Справедливости ради заметим, что белорусы оказались не глупее россиян: у них про Александра Лукашенко было множество прелестных хохм, которые очень быстро перекочевали на русскую почву в 2001–2002 годах. Это тоже куда как символично. Скажем, анекдот про «зализанную дырочку», из-за которой батька всех белорусов не мог справить большую нужду, я слышал в Минске и публиковал в Москве еще в 1998 году. Для переезда на русскую почву ему понадобилось всего-то четыре года. А вот анекдоты про выборы появились в России и Белоруссии почти одновременно, и разница между ними чисто косметическая. Белорусский – про вопрос на референдуме: «Не хотите ли вы, чтобы Александр Лукашенко покинул свой пост?» Варианты ответов: «Да, не хочу» и «Нет, не хочу». Русский – про президентские выборы – 2004: «Если вы хотите, чтобы президентом остался Владимир Путин, поставьте против его фамилии крестик. Если не хотите – поставьте нолик».

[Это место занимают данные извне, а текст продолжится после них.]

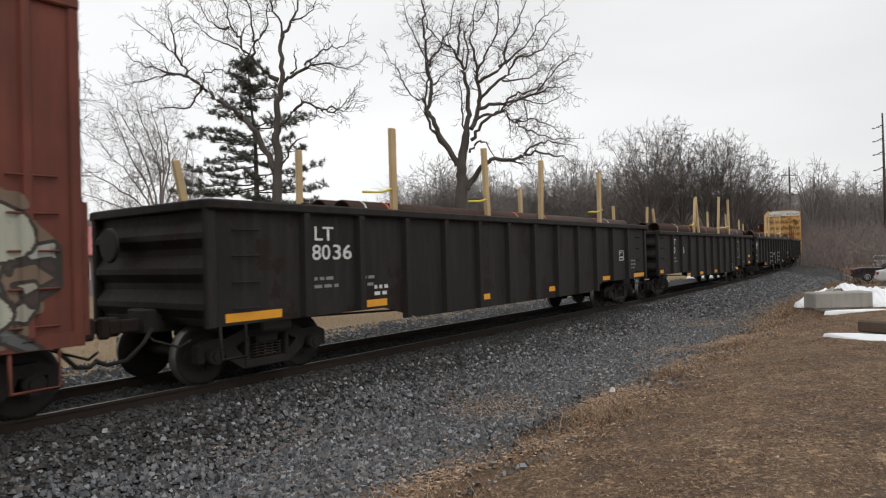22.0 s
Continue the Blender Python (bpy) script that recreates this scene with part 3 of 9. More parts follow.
def gondola(name, label, front, rear, ztop, mat, ribs=12, zb=0.86, belly=0.62, edge=None, rib_d=0.1, end_ribs=4, gear="truck", rib_xs=None, end_mat=None):
    car, L = start_car(name, label, front, rear, "gondola car")
    mat_e = edge or mat
    tc = L / 2 - 1.28
    h = L / 2
    out = [(-h, ztop - 0.1), (-h, zb), (-h + 3.5, zb), (-h + 4.4, belly), (h - 4.4, belly), (h - 3.5, zb), (h, zb), (h, ztop - 0.1)]
    for sg in (-1, 1):
        bm = bmesh.new()
        prism(bm, out if sg < 0 else out[::-1], "y", sg * 1.5, sg * 1.44)
        side = part("side_wall", bm, mat, car)
        bm = bmesh.new()
        box(bm, -h - 0.02, h + 0.02, sg * 1.4, sg * 1.615, ztop - 0.14, ztop, 0.025)
        part("top_rail", bm, mat_e, car)
        for kind, z0 in (("end", zb), ("mid", belly)):
            bm = bmesh.new()
            prism(bm, [(-0.085, 1.5 * sg), (-0.055, (1.5 + rib_d) * sg), (0.055, (1.5 + rib_d) * sg), (0.085, 1.5 * sg)][::-sg], "z", z0 + 0.02, ztop - 0.135)
            RUNG[kind] = mesh_of("rib", bm, M["rib_cream"] if edge else mat)
        for x in rib_xs if rib_xs is not None else np.linspace(-h + 1.3, h - 1.3, ribs):
            x = float(x)
            o = part("rib", RUNG["mid" if abs(x) < h - 4.0 else "end"], None, side)
            o.location = (x, 0, 0)
    for sg in (-1, 1):
        bm = bmesh.new()
        end_panel(bm, sg * (h - 0.1), sg, 1.46, zb + 0.05, ztop - 0.1, end_ribs, 0.1)
        part("end_wall", bm, end_mat or mat, car)
        bm = bmesh.new()
        box(bm, sg * (h - 0.2), sg * (h + 0.02), -1.5, 1.5, ztop - 0.13, ztop + 0.004, 0.02)
        part("end_cap", bm, mat_e, car)
        for y in (-1.5, 1.5):
            bm = bmesh.new()
            box(bm, sg * (h - 0.14), sg * (h + 0.015), y - 0.05, y + 0.05, zb - 0.02, ztop - 0.1, 0.02)
            part("corner_post", bm, mat, car)
        for i in range(4):
            rung(car, sg * (h - 0.62) - 0.2, sg * (h - 0.62) + 0.2, zb + 0.22 + 0.36 * i, -1.52, mat)
        stirrup(car, sg * (h - 0.4) - 0.2, sg * (h - 0.4) + 0.2, 0.42, zb, mat)
    bm = bmesh.new()
    box(bm, -h + 0.1, h - 0.1, -1.45, 1.45, zb + 0.2, zb + 0.28)
    part("floor", bm, M["under"], car)
    bm = bmesh.new()
    lathe(bm, [(-h - 0.16, 0.24), (-h - 0.12, 0.27), (-h - 0.10, 0.24)], 16, "x", (0, 0.75, ztop - 0.55))
    tube(bm, [(-h - 0.02, 0.75, ztop - 0.55), (-h - 0.15, 0.75, ztop - 0.55)], 0.05, 8)
    for k in range(3):
        a = 2.1 * k
        tube(bm, [(-h - 0.13, 0.75, ztop - 0.55), (-h - 0.13, 0.75 + 0.24 * math.cos(a), ztop - 0.55 + 0.24 * math.sin(a))], 0.015, 5)
    part("brake_wheel", bm, M["under"], car)
    underframe(car, L, zb, M["under"], tc)
    running_gear(car, L, tc, gear)
    return car, L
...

Отличительной чертой анекдота является его реактивность. Утром в газете – вечером в куплете, утром в хронике – вечером анекдот. После братиславского саммита, на котором Владимир Путин заверил Джорджа Буша, что демократия в России будет самая настоящая, только с незначительными отличиями, обусловленными национальным характером, – стремительно реанимировался старый, еще горбачевских времен анекдот: «Разница между нашей и западной демократией – совсем незначительная. Примерно как между двумя стульями – твердым и жидким» (сейчас, правда, в ходу вариант про электрический).

Вообще говоря, возрождение политического анекдота можно только приветствовать – как-никак это наш фирменный жанр, вроде народного промысла, и если народ шутит – значит душа его цела. Причем шутит он подчас весьма остроумно – вот, например, такой свежак из коллекции Раскина: «Письмо благодарных россиян: “Уважаемый господин президент! В ответ на клеветнические выпады противников монетизации льгот, утверждающих, что ухудшение нашей жизни – ваша вина, мы твердо отвечаем: нет! Это ваша заслуга!”». С другой же стороны – как-то оно обидно, что люди, вместо каких-никаких действий по исправлению положения, как и в семидесятые годы, ограничиваются травлей анекдотов на кухнях. Но ведь действия возможны тогда, когда предполагается хоть какой-то результат, а время для него еще отнюдь не приспело. И полная бесполезность любых попыток раскачивать лодку подтверждается таким, например, прелестным анекдотом из сравнительно свежих. Ворона сидит на суку и, понятно, держит в клюве сыр. Лиса пробегает внизу и спрашивает:

– Ворона! Будешь голосовать за Путина?

Та молчит.

– Будешь? Молчит.

– Сволочь, в последний раз спрашиваю: будешь?!

– Да!!!

Сыр выпал, с ним была плутовка такова. Ворона в задумчивости пожимает крыльями:

– Ну, а скажи я «нет», что бы изменилось?

Этот важный этап в понимании судеб сыра пока, кажется, не учтен нашими оппозиционерами.

Справедливости ради добавим, что и американцы кое-чему выучились. Их новые образцы – уже собственные, незаемные, – вполне могут конкурировать с нашими. Буш переоделся, загримировался и решил походить по Белому дому – послушать, что о нем говорят подчиненные.

В курилке Чейни доверительно спрашивает его:

– Слыхал, что наш-то президент отмочил сегодня? Умора, вообще…

– Я и есть президент, – обиженно признается Буш.

– А-а, – невозмутимо говорит Чейни. – Ну, тогда я расскажу тебе медленно…

Всюду жизнь, господа.

Анекдот возвращается скорее в виде пирожка, порошка или демотиватора – но хохма, которой обмениваются в подполье, никуда не делась. Что до государственного цинизма и лицемерия, которые для анекдота необходимы, – лицемерия сейчас резко прибавилось. Это до 2011 года все говорили открытым текстом. Сейчас врут даже больше, чем в начале восьмидесятых, и, главное, бездарнее – ибо сама идея бездарности входит в набор триумфальных государственнических качеств.